Says Ajay Garg of Mape Advisory, which was ranked 11th among Indian M&A advisors by Bloomberg in 2005: “Conceptually, when there is high volatility in the stockmarkets, sellers may want to wait and see valuations improve before selling out,” he says.
But, as Garg is quick to point out, in a bull market, buyers could also do the delaying. “Conversely, we could also have a scene where, when prices are high, there are fewer buyers. But that’s not how it works,” adds Garg.
Udayan Bose, veteran investment banker and chairman of Thomas Cook in India, says Deal St is a paradox: “When stockmarkets throw up higher valuations, more M&As are consummated than under a bearish spell.”
Girish Vanvari, executive director, (M&A - tax), at KPMG India, believes that “corrected” stockmarket valuations could also spur more M&As. “Promoters,” he says, “will get realistic and will be more willing to part with their stakes in favour of acquirers, such as private equity investors, at more reasonable valuations.”
Private equity has been one busy cog in the M&A wheel. In the past couple of years, this segment has witnessed an incredible amount of activity. According to Sanjeev Krishnan, associate director, PricewaterhouseCoopers, which was ranked No 8 M&A advisor by Bloomberg last year, “private equity has become very expensive. Look at the Prime Focus and Deccan Aviation public issues. These are not private equity deals, but they make the point. The companies had to lower the price band and extend the subscription period.” Krishnan believes there could be a “correction” in the private equity pricing math from here onwards.
Currently, a significant portion of M&A activity remains outbound - where Indian companies acquire firms abroad. In inbound M&As, financial services, information technology and media remain in the strobe lights.

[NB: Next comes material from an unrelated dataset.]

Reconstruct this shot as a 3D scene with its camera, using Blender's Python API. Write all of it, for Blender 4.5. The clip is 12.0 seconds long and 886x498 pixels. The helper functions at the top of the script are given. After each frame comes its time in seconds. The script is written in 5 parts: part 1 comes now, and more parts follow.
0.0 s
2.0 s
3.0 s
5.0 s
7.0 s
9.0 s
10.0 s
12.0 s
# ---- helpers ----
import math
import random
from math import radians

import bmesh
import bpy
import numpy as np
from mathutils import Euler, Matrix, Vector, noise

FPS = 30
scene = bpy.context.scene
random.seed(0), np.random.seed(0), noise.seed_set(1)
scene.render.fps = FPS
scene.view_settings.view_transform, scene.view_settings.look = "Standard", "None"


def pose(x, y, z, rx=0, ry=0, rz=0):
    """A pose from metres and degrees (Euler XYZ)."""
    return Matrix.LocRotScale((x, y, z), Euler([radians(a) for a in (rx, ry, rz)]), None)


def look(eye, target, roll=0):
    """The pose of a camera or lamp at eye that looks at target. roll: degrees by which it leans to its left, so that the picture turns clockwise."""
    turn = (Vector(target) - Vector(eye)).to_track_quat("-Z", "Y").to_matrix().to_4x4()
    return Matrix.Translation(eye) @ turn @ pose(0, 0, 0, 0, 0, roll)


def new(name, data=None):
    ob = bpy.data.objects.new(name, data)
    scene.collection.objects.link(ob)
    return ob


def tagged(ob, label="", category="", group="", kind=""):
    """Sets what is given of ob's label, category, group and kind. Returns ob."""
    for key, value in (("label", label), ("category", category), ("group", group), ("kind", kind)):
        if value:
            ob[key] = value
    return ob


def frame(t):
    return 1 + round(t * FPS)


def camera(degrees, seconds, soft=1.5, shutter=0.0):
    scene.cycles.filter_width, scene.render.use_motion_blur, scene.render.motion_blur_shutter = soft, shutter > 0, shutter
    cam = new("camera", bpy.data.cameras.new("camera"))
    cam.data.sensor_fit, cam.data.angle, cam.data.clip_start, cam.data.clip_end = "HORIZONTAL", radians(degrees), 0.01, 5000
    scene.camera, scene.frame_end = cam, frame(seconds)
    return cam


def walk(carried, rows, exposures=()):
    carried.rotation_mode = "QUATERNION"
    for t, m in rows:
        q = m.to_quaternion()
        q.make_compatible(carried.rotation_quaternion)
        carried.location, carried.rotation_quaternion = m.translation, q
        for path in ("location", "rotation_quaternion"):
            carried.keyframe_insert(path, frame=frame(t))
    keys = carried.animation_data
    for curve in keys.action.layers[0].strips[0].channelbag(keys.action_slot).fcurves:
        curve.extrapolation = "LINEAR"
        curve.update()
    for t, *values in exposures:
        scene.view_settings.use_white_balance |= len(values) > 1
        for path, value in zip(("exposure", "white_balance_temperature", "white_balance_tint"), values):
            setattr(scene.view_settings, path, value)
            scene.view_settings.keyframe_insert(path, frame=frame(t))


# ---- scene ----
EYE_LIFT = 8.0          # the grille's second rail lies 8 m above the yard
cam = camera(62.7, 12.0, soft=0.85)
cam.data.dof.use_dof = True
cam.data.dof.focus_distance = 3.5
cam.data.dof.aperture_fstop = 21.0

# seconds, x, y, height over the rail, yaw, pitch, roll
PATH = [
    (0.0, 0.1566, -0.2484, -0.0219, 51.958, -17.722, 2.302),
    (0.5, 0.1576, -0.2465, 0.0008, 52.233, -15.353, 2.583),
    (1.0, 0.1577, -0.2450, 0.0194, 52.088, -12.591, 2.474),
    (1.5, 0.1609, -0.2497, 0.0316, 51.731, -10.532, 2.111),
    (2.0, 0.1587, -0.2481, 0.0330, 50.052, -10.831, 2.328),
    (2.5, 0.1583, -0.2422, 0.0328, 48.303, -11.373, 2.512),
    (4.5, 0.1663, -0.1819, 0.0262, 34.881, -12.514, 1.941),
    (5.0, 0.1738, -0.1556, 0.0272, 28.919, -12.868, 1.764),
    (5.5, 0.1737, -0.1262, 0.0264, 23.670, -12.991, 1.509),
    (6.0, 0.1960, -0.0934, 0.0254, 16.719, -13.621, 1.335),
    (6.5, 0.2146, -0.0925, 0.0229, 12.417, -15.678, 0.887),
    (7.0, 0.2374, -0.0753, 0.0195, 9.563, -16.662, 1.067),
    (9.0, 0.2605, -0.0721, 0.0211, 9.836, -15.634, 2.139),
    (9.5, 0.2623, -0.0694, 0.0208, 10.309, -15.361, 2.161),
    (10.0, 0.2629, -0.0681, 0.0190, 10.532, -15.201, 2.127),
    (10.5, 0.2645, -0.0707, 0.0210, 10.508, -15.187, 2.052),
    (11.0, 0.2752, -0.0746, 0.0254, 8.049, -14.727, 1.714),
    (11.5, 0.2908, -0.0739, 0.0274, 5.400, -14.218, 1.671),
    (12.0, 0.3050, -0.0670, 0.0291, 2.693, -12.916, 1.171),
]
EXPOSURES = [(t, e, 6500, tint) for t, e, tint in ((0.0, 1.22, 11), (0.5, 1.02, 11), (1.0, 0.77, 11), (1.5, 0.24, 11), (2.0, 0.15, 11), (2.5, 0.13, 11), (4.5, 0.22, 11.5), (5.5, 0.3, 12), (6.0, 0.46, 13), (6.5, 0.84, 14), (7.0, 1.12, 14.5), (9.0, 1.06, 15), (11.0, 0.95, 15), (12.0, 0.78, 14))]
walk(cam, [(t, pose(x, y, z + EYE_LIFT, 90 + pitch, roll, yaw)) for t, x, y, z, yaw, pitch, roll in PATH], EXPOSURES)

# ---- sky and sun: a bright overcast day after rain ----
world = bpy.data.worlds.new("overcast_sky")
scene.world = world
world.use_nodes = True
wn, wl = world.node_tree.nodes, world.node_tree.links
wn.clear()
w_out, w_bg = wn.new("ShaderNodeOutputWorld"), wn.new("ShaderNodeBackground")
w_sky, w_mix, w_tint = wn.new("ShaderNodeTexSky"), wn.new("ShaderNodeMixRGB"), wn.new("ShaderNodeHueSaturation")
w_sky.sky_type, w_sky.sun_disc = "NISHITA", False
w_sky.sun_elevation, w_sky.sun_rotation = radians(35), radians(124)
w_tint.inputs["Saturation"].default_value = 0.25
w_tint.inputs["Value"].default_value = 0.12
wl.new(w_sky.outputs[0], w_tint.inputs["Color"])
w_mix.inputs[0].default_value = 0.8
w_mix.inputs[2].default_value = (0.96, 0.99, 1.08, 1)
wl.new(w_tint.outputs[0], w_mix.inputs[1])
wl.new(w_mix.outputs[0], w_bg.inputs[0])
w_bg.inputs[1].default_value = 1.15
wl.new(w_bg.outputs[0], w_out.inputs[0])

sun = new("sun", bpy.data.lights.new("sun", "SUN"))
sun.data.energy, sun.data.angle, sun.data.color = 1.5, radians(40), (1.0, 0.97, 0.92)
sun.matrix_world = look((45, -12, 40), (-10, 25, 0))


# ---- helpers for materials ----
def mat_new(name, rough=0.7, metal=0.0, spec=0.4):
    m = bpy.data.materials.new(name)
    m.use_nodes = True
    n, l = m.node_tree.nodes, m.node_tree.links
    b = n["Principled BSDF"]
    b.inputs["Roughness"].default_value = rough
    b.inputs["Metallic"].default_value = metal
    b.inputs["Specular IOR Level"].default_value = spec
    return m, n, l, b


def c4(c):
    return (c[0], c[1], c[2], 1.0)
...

In fact, there is an expectation of consolidation in the domestic information technology space.
Vishesh Chandiok, international practice partner, Grant Thornton, who tracks M&A deals, says this will kick off with larger Indian technology firms gobbling up smaller ones. He believes there is also a slew of deals waiting to be struck in the auto components sector, where European companies are taking on domestic firms for acquisition of assets.
Chandiok says the pace of M&A activity will pick up strongly.

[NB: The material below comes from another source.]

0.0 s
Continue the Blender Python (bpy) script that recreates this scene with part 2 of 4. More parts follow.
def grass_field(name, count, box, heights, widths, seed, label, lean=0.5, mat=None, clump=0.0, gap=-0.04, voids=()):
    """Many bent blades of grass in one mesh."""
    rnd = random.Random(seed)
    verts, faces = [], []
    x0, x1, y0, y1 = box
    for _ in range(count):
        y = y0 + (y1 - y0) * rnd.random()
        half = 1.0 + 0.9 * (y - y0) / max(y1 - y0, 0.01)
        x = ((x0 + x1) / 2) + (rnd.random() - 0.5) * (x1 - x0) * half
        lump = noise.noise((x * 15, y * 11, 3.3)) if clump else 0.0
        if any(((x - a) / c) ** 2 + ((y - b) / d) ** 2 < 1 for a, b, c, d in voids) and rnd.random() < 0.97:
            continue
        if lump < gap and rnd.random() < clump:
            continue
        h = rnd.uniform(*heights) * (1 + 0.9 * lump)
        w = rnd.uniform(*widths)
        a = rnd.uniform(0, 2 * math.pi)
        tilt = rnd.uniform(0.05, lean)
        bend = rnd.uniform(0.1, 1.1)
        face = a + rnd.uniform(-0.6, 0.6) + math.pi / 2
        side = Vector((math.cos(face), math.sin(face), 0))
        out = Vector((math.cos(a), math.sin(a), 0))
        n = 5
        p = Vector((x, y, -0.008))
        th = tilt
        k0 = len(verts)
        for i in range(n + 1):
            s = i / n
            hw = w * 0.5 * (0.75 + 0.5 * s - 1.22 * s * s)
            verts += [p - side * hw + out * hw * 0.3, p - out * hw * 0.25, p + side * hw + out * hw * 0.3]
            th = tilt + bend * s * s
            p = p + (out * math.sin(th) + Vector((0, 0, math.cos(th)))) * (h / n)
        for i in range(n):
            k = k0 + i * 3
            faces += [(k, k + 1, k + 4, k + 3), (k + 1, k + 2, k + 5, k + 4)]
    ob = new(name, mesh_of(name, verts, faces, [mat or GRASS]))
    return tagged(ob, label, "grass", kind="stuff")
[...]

The current fiscal could also see a few Indo-Chinese M&A deals being consummated. “This is an area where we have seen very few deals and is at a nascent stage,” says Chandiok.
PwC’s Krishnan, however, is not as bullish. He points to a rather quiet Deal St these days. “If you exclude outbound M&As and private equity, there isn’t much happening. Domestic consolidation is far and few between, unlike last year, when we saw the last round of telecom sector consolidation.”
Why? “The opportunity is when the economy is on an upswing - when everyone is trying to expand. We had a situation some years back when “core business” was the mantra and companies started divesting their non-core businesses. Now the boot is on the other foot. Business houses are back in diversification mode. Both, by way of M&As and organic expansion.”